Л.Н. подошел и нагнулся к старику.
– Об этом хорошо сказано у буддистов. Они говорят, что не нужно убивать сознательно.
Он пояснил, что, позволив себе убивать насекомых, человек может себе позволить убивать животных и человека. Владимир Григорьевич напомнил Л.Н., что раньше он не имел такой жалости к мухам и даже утверждал противоположное только что сказанному.
– Не знаю, – ответил Толстой, – но теперь это чувство жалости у меня не выдуманное и самое искреннее… Да как же, я думаю, что, если бы кто-нибудь из детей увидал так муху, то он испытал бы к ней самое непосредственное чувство сострадания.

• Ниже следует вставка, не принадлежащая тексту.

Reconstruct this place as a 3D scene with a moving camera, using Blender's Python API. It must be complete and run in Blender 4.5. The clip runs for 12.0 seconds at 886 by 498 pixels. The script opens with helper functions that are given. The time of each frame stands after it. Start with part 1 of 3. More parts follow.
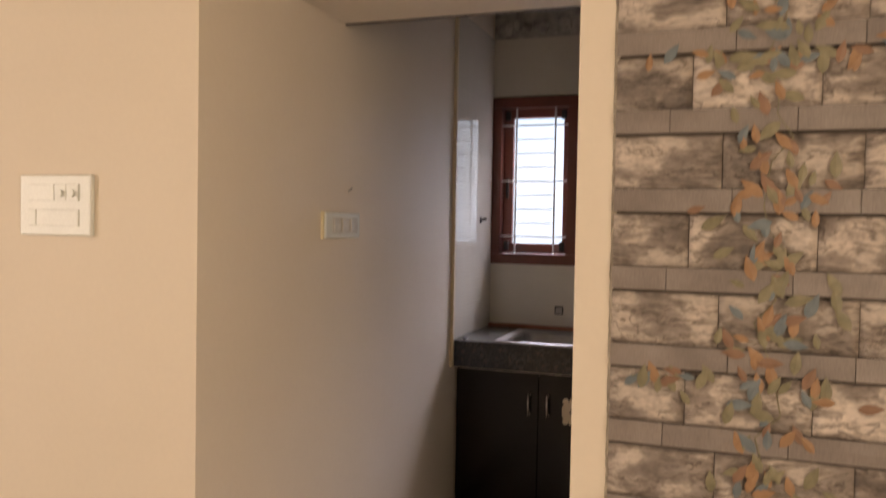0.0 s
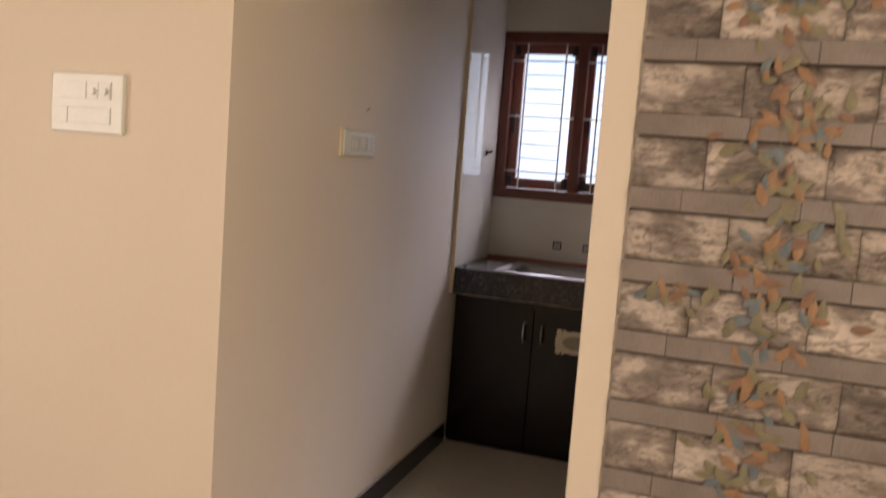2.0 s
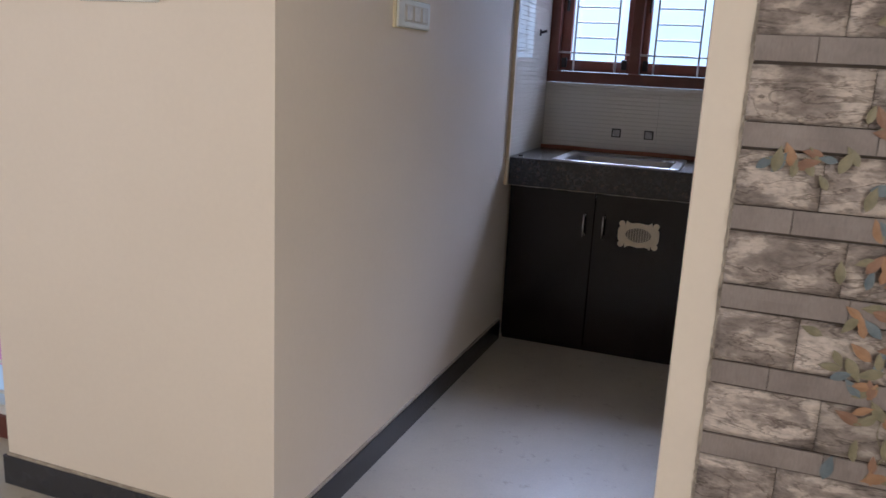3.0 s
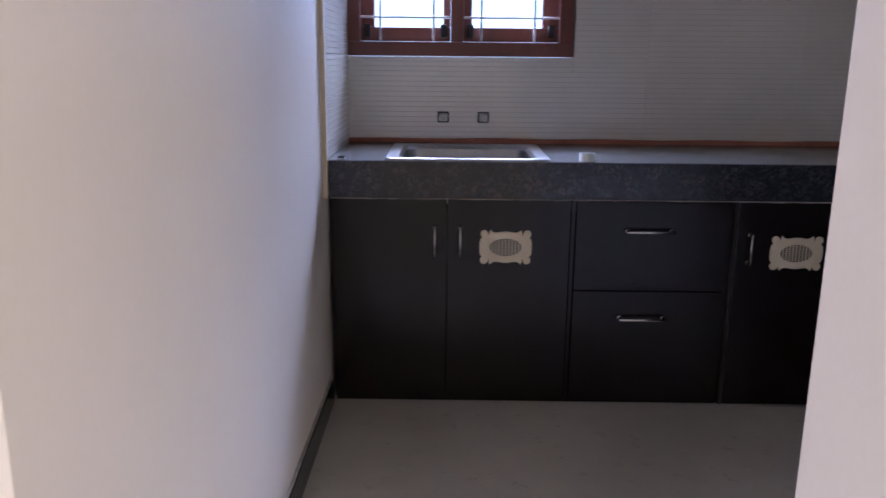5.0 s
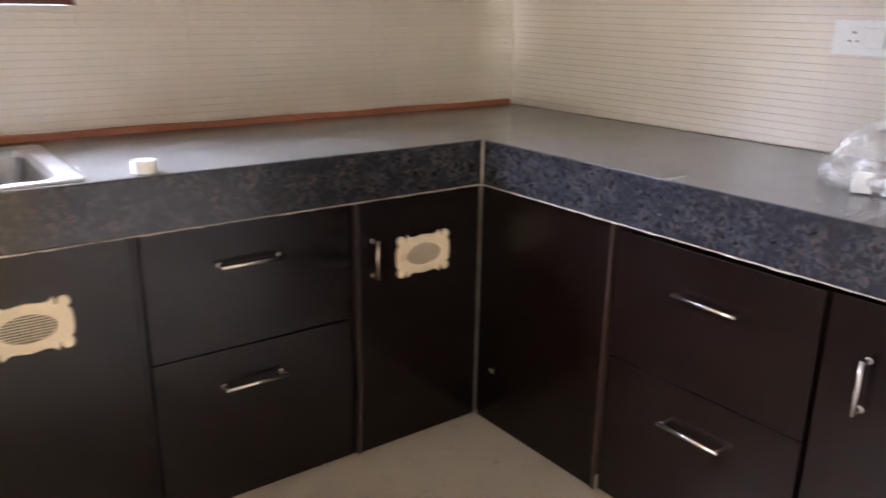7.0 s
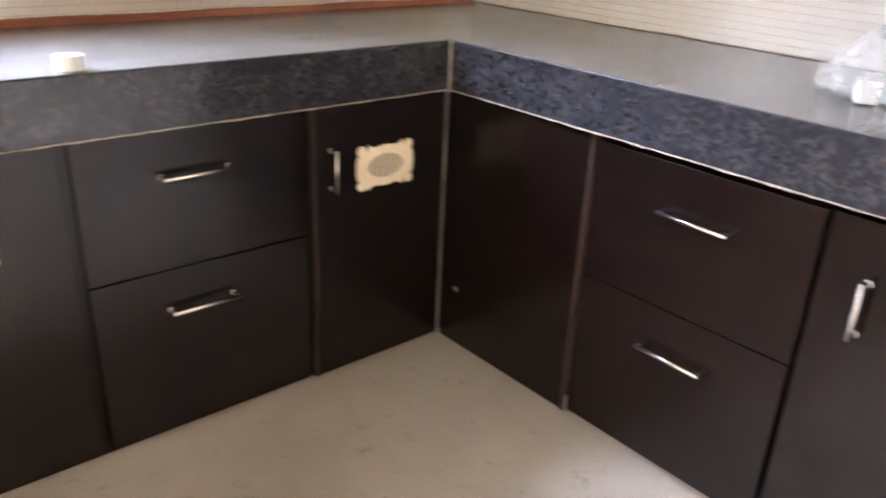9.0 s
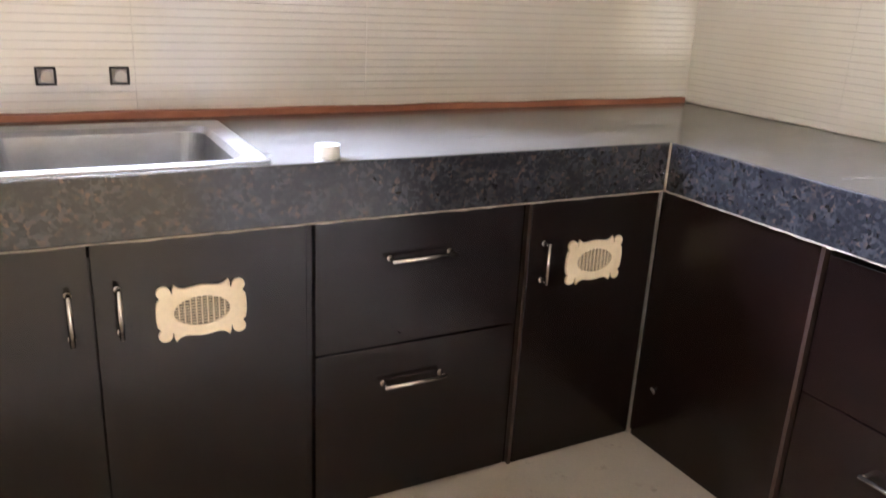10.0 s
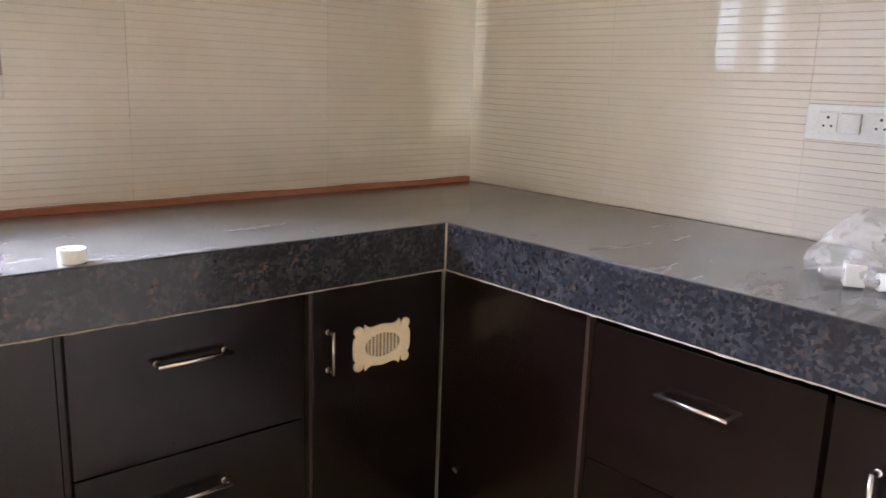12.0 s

Скопец заметил, что не все могут испытывать это чувство. Л.Н. согласился.
– Да вот я сам был охотником, – сказал он, – и сам бил зайцев. Ведь это нужно его зажать между колен и ударить ножом в горло. И я сам делал это и не чувствовал никакой жалости.
– А позвольте, Лев Николаевич, – начал старик, – ведь вы сами на войне были?
– Был.
– Были?! – воскликнул тот изумленно.
– Как же, и в Севастополе был.
– В Севастополе были?!
– Был в Севастополе.
И Л.Н. рассказал, как он счастлив, что ему не пришлось убивать, так как, хотя его 4-й бастион и считался самым опасным местом, артиллерия, стоявшая там, была приготовлена лишь на случай неприятельского штурма, которого не случилось, и огня, таким образом, не открывала.
– И великие князья туда приезжали? – спрашивал явно знакомый с историей Крымской войны скопец.
– И великие князья приезжали. У меня был на 4-м бастионе Михаил Николаевич. Да недолго повертелся: ему там невкусно было.
Приехал новгородский корреспондент Л.Н., неоднократно судившийся в связи со своим отношением к «толстовству», Владимир Айфалович Молочников, маленький, юркий, наблюдательный, умный и разговорчивый.
Вечером Страхов читал свою новую статью, основанную на евангельских текстах, о компромиссе и принципе «всё или ничего».